Dataset content:
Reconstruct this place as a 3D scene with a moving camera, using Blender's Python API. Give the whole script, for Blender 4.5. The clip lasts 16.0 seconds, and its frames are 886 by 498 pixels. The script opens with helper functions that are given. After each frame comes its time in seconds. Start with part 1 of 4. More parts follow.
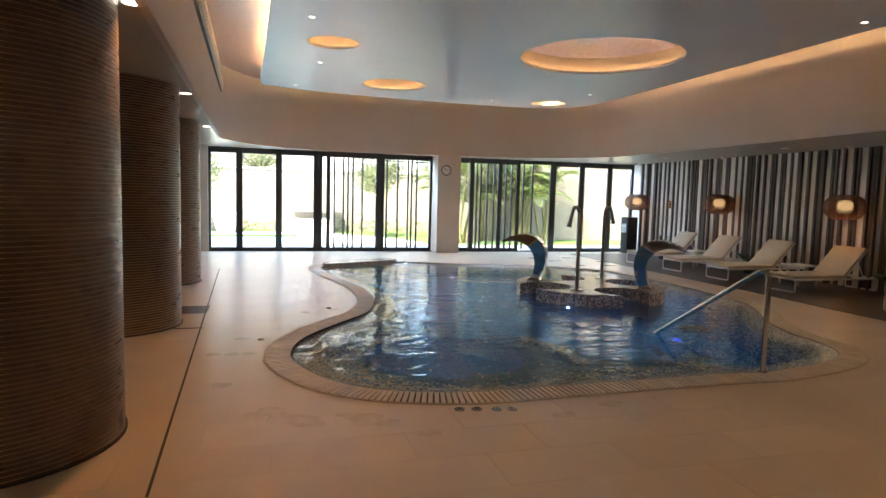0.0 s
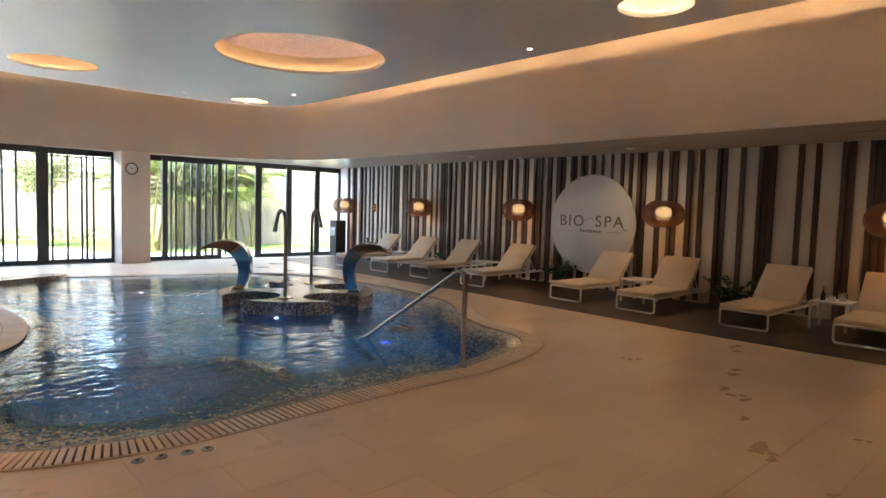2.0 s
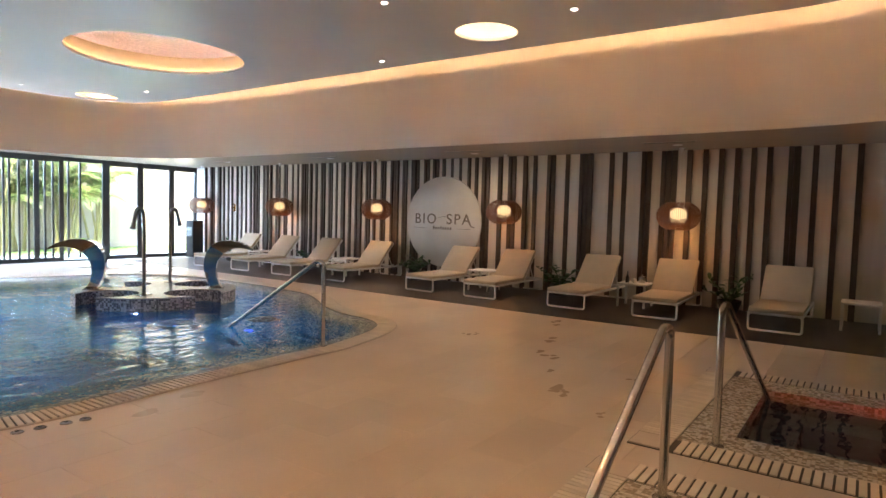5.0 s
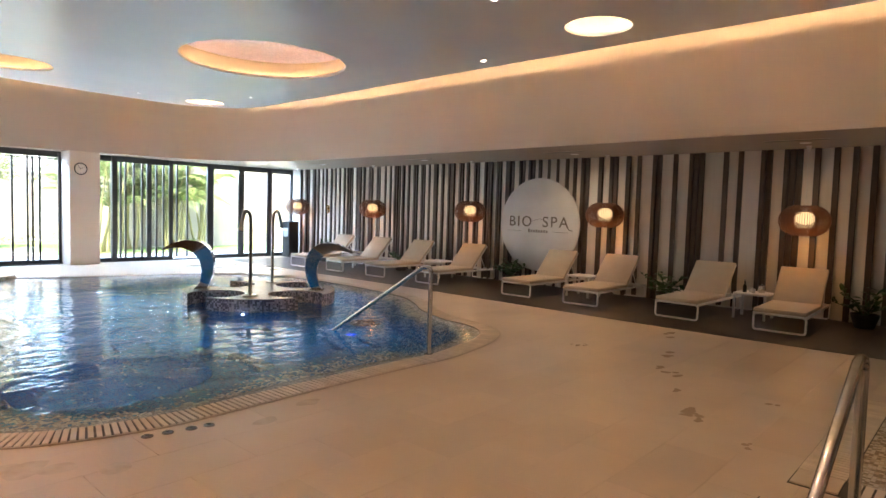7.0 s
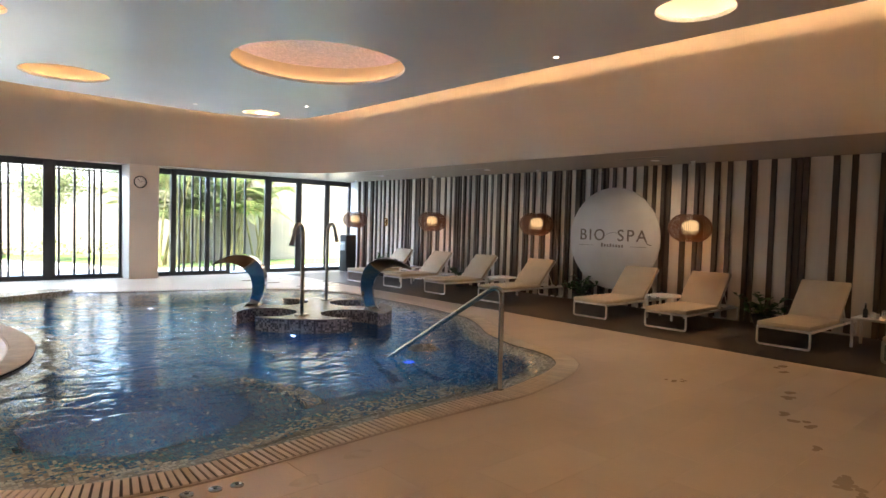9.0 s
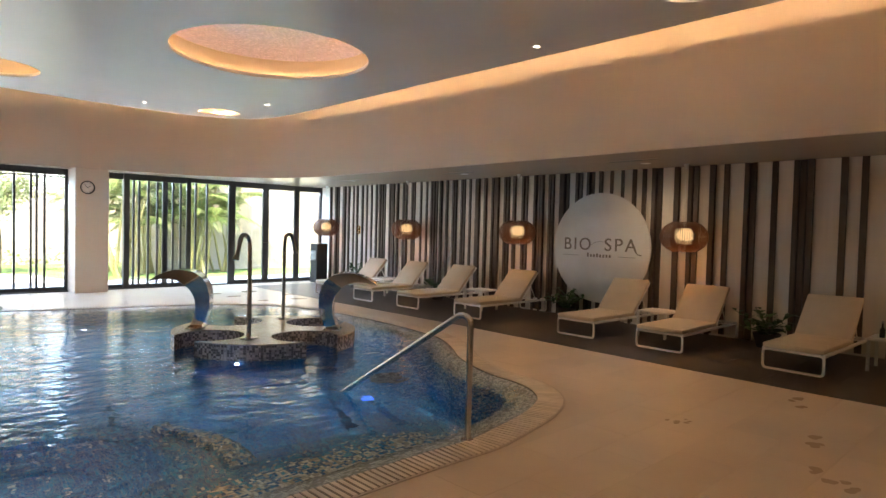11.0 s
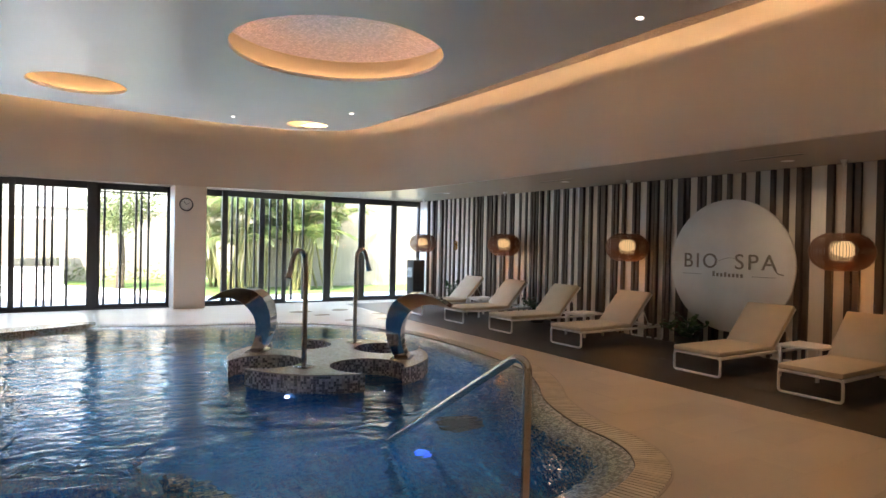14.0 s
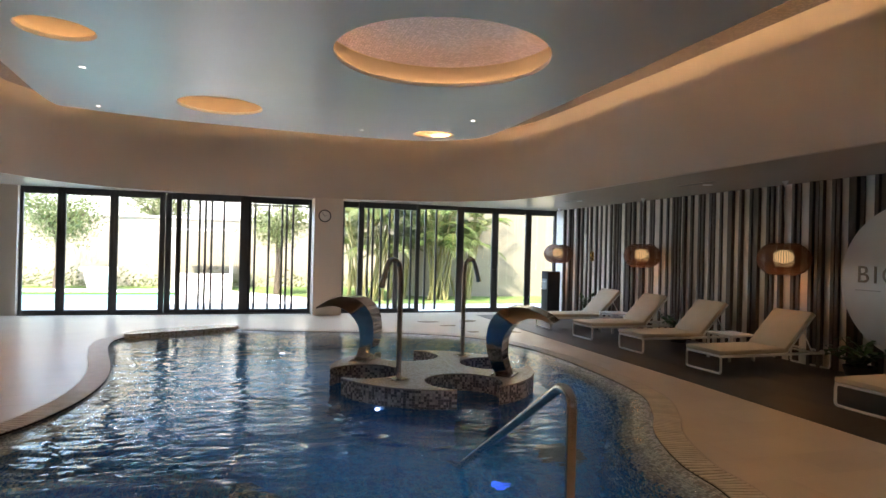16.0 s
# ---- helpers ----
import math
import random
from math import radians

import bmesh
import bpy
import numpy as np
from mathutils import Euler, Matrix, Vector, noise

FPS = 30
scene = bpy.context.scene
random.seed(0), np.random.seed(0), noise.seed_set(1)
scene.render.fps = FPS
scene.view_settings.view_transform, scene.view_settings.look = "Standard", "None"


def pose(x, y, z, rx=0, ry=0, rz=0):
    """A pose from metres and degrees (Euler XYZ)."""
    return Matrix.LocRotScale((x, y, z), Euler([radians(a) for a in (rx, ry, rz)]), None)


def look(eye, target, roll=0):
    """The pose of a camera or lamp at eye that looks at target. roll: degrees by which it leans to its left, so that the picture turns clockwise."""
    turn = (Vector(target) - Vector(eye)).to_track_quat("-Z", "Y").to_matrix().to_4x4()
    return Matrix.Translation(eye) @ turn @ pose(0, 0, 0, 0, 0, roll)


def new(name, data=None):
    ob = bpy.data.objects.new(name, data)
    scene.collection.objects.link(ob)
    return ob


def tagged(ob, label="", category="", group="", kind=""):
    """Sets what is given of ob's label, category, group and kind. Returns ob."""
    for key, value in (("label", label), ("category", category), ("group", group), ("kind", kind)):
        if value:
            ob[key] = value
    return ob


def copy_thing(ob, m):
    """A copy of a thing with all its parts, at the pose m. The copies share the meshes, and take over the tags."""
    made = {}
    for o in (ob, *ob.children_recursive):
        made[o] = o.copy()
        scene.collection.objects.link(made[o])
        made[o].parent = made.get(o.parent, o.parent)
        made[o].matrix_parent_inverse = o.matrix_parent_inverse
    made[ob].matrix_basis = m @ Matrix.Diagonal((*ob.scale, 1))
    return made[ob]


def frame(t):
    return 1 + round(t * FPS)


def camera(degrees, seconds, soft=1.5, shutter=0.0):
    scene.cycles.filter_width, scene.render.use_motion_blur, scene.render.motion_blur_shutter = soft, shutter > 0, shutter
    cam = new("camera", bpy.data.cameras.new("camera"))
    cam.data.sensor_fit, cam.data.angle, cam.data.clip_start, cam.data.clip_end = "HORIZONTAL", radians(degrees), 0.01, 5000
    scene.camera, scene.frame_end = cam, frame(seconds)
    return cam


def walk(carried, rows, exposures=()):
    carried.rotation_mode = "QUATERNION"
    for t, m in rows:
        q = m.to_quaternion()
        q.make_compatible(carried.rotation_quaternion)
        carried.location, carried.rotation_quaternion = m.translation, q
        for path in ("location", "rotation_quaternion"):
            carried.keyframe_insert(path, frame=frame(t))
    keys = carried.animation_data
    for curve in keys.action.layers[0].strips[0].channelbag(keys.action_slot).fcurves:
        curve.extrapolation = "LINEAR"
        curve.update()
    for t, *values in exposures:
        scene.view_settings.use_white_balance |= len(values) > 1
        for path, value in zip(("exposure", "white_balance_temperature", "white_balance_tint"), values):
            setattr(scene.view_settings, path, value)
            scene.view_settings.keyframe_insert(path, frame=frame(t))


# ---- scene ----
cam = camera(72.0, 16.0)
PATH = [
    (0, (0.693, 0.77, 1.478), (1.237, 2.688, 1.31), 1.5),
    (0.5, (0.762, 0.913, 1.459), (1.428, 2.792, 1.301), 1.6),
    (1, (0.838, 1.121, 1.443), (1.713, 2.914, 1.303), 1.8),
    (1.5, (0.912, 1.229, 1.453), (2.06, 2.861, 1.319), 1.8),
    (2, (0.944, 1.098, 1.485), (2.292, 2.57, 1.352), 1.6),
    (2.5, (0.895, 0.985, 1.465), (2.421, 2.271, 1.347), 1.6),
    (3, (0.897, 0.870, 1.455), (2.512, 2.043, 1.336), 1.6),
    (3.5, (0.884, 0.750, 1.441), (2.518, 1.899, 1.322), 1.6),
    (5.8, (0.256, 0.436, 1.421), (1.896, 1.576, 1.308), 1.5),
    (6, (0.287, 0.447, 1.426), (1.897, 1.63, 1.314), 1.8),
    (6.5, (0.33, 0.675, 1.442), (1.838, 1.982, 1.324), 1.7),
    (7, (0.426, 0.875, 1.46), (1.903, 2.219, 1.339), 1.7),
    (7.5, (0.589, 1.031, 1.465), (2.05, 2.392, 1.348), 1.6),
    (8, (0.752, 1.208, 1.441), (2.14, 2.644, 1.338), 1.6),
    (8.5, (0.836, 1.402, 1.454), (2.19, 2.871, 1.364), 1.7),
    (9, (0.955, 1.54, 1.448), (2.299, 3.019, 1.365), 1.6),
    (11.5, (1.948, 2.263, 1.516), (3.337, 3.7, 1.458), 1.4),
    (12, (2.114, 2.409, 1.51), (3.508, 3.843, 1.458), 1.4),
    (12.5, (2.296, 2.529, 1.502), (3.691, 3.961, 1.458), 1.5),
    (13, (2.516, 2.567, 1.513), (3.898, 4.013, 1.479), 1.3),
    (13.5, (2.633, 2.612, 1.501), (3.858, 4.193, 1.474), 1.1),
    (14, (2.832, 2.696, 1.492), (3.908, 4.382, 1.474), 1.2),
    (14.5, (2.996, 2.708, 1.491), (3.98, 4.449, 1.479), 1.2),
    (15, (3.217, 2.716, 1.51), (4.093, 4.514, 1.503), 1.0),
    (15.5, (3.358, 2.756, 1.502), (4.093, 4.616, 1.5), 1.2),
    (16, (3.562, 2.783, 1.486), (4.172, 4.688, 1.493), 1.4),
]
EXPOSURES = [(0, 3.05, 6750, 10), (1.5, 3.13, 6750, 10), (2.5, 3.87, 6760, 10), (3.5, 4.07, 6310, 10), (7, 3.99, 6360, 10), (9, 3.56, 6640, 10), (12.5, 3.59, 6930, 10), (13.5, 3.59, 6830, 10), (14, 3.31, 6650, 10), (15, 3.03, 6750, 10), (16, 2.74, 6850, 10)]
walk(cam, [(t, look(eye, target, roll)) for t, eye, target, roll in PATH], EXPOSURES)

# ---- light ----
from mathutils.geometry import tessellate_polygon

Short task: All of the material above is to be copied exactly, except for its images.

Exercise solution:
Reconstruct this place as a 3D scene with a moving camera, using Blender's Python API. Give the whole script, for Blender 4.5. The clip lasts 16.0 seconds, and its frames are 886 by 498 pixels. The script opens with helper functions that are given. After each frame comes its time in seconds. Start with part 1 of 4. More parts follow.
0.0 s
2.0 s
5.0 s
7.0 s
9.0 s
11.0 s
14.0 s
16.0 s
# ---- helpers ----
import math
import random
from math import radians

import bmesh
import bpy
import numpy as np
from mathutils import Euler, Matrix, Vector, noise

FPS = 30
scene = bpy.context.scene
random.seed(0), np.random.seed(0), noise.seed_set(1)
scene.render.fps = FPS
scene.view_settings.view_transform, scene.view_settings.look = "Standard", "None"


def pose(x, y, z, rx=0, ry=0, rz=0):
    """A pose from metres and degrees (Euler XYZ)."""
    return Matrix.LocRotScale((x, y, z), Euler([radians(a) for a in (rx, ry, rz)]), None)


def look(eye, target, roll=0):
    """The pose of a camera or lamp at eye that looks at target. roll: degrees by which it leans to its left, so that the picture turns clockwise."""
    turn = (Vector(target) - Vector(eye)).to_track_quat("-Z", "Y").to_matrix().to_4x4()
    return Matrix.Translation(eye) @ turn @ pose(0, 0, 0, 0, 0, roll)


def new(name, data=None):
    ob = bpy.data.objects.new(name, data)
    scene.collection.objects.link(ob)
    return ob


def tagged(ob, label="", category="", group="", kind=""):
    """Sets what is given of ob's label, category, group and kind. Returns ob."""
    for key, value in (("label", label), ("category", category), ("group", group), ("kind", kind)):
        if value:
            ob[key] = value
    return ob


def copy_thing(ob, m):
    """A copy of a thing with all its parts, at the pose m. The copies share the meshes, and take over the tags."""
    made = {}
    for o in (ob, *ob.children_recursive):
        made[o] = o.copy()
        scene.collection.objects.link(made[o])
        made[o].parent = made.get(o.parent, o.parent)
        made[o].matrix_parent_inverse = o.matrix_parent_inverse
    made[ob].matrix_basis = m @ Matrix.Diagonal((*ob.scale, 1))
    return made[ob]


def frame(t):
    return 1 + round(t * FPS)


def camera(degrees, seconds, soft=1.5, shutter=0.0):
    scene.cycles.filter_width, scene.render.use_motion_blur, scene.render.motion_blur_shutter = soft, shutter > 0, shutter
    cam = new("camera", bpy.data.cameras.new("camera"))
    cam.data.sensor_fit, cam.data.angle, cam.data.clip_start, cam.data.clip_end = "HORIZONTAL", radians(degrees), 0.01, 5000
    scene.camera, scene.frame_end = cam, frame(seconds)
    return cam


def walk(carried, rows, exposures=()):
    carried.rotation_mode = "QUATERNION"
    for t, m in rows:
        q = m.to_quaternion()
        q.make_compatible(carried.rotation_quaternion)
        carried.location, carried.rotation_quaternion = m.translation, q
        for path in ("location", "rotation_quaternion"):
            carried.keyframe_insert(path, frame=frame(t))
    keys = carried.animation_data
    for curve in keys.action.layers[0].strips[0].channelbag(keys.action_slot).fcurves:
        curve.extrapolation = "LINEAR"
        curve.update()
    for t, *values in exposures:
        scene.view_settings.use_white_balance |= len(values) > 1
        for path, value in zip(("exposure", "white_balance_temperature", "white_balance_tint"), values):
            setattr(scene.view_settings, path, value)
            scene.view_settings.keyframe_insert(path, frame=frame(t))


# ---- scene ----
cam = camera(72.0, 16.0)
PATH = [
    (0, (0.693, 0.77, 1.478), (1.237, 2.688, 1.31), 1.5),
    (0.5, (0.762, 0.913, 1.459), (1.428, 2.792, 1.301), 1.6),
    (1, (0.838, 1.121, 1.443), (1.713, 2.914, 1.303), 1.8),
    (1.5, (0.912, 1.229, 1.453), (2.06, 2.861, 1.319), 1.8),
    (2, (0.944, 1.098, 1.485), (2.292, 2.57, 1.352), 1.6),
    (2.5, (0.895, 0.985, 1.465), (2.421, 2.271, 1.347), 1.6),
    (3, (0.897, 0.870, 1.455), (2.512, 2.043, 1.336), 1.6),
    (3.5, (0.884, 0.750, 1.441), (2.518, 1.899, 1.322), 1.6),
    (5.8, (0.256, 0.436, 1.421), (1.896, 1.576, 1.308), 1.5),
    (6, (0.287, 0.447, 1.426), (1.897, 1.63, 1.314), 1.8),
    (6.5, (0.33, 0.675, 1.442), (1.838, 1.982, 1.324), 1.7),
    (7, (0.426, 0.875, 1.46), (1.903, 2.219, 1.339), 1.7),
    (7.5, (0.589, 1.031, 1.465), (2.05, 2.392, 1.348), 1.6),
    (8, (0.752, 1.208, 1.441), (2.14, 2.644, 1.338), 1.6),
    (8.5, (0.836, 1.402, 1.454), (2.19, 2.871, 1.364), 1.7),
    (9, (0.955, 1.54, 1.448), (2.299, 3.019, 1.365), 1.6),
    (11.5, (1.948, 2.263, 1.516), (3.337, 3.7, 1.458), 1.4),
    (12, (2.114, 2.409, 1.51), (3.508, 3.843, 1.458), 1.4),
    (12.5, (2.296, 2.529, 1.502), (3.691, 3.961, 1.458), 1.5),
    (13, (2.516, 2.567, 1.513), (3.898, 4.013, 1.479), 1.3),
    (13.5, (2.633, 2.612, 1.501), (3.858, 4.193, 1.474), 1.1),
    (14, (2.832, 2.696, 1.492), (3.908, 4.382, 1.474), 1.2),
    (14.5, (2.996, 2.708, 1.491), (3.98, 4.449, 1.479), 1.2),
    (15, (3.217, 2.716, 1.51), (4.093, 4.514, 1.503), 1.0),
    (15.5, (3.358, 2.756, 1.502), (4.093, 4.616, 1.5), 1.2),
    (16, (3.562, 2.783, 1.486), (4.172, 4.688, 1.493), 1.4),
]
EXPOSURES = [(0, 3.05, 6750, 10), (1.5, 3.13, 6750, 10), (2.5, 3.87, 6760, 10), (3.5, 4.07, 6310, 10), (7, 3.99, 6360, 10), (9, 3.56, 6640, 10), (12.5, 3.59, 6930, 10), (13.5, 3.59, 6830, 10), (14, 3.31, 6650, 10), (15, 3.03, 6750, 10), (16, 2.74, 6850, 10)]
walk(cam, [(t, look(eye, target, roll)) for t, eye, target, roll in PATH], EXPOSURES)

# ---- light ----
from mathutils.geometry import tessellate_polygon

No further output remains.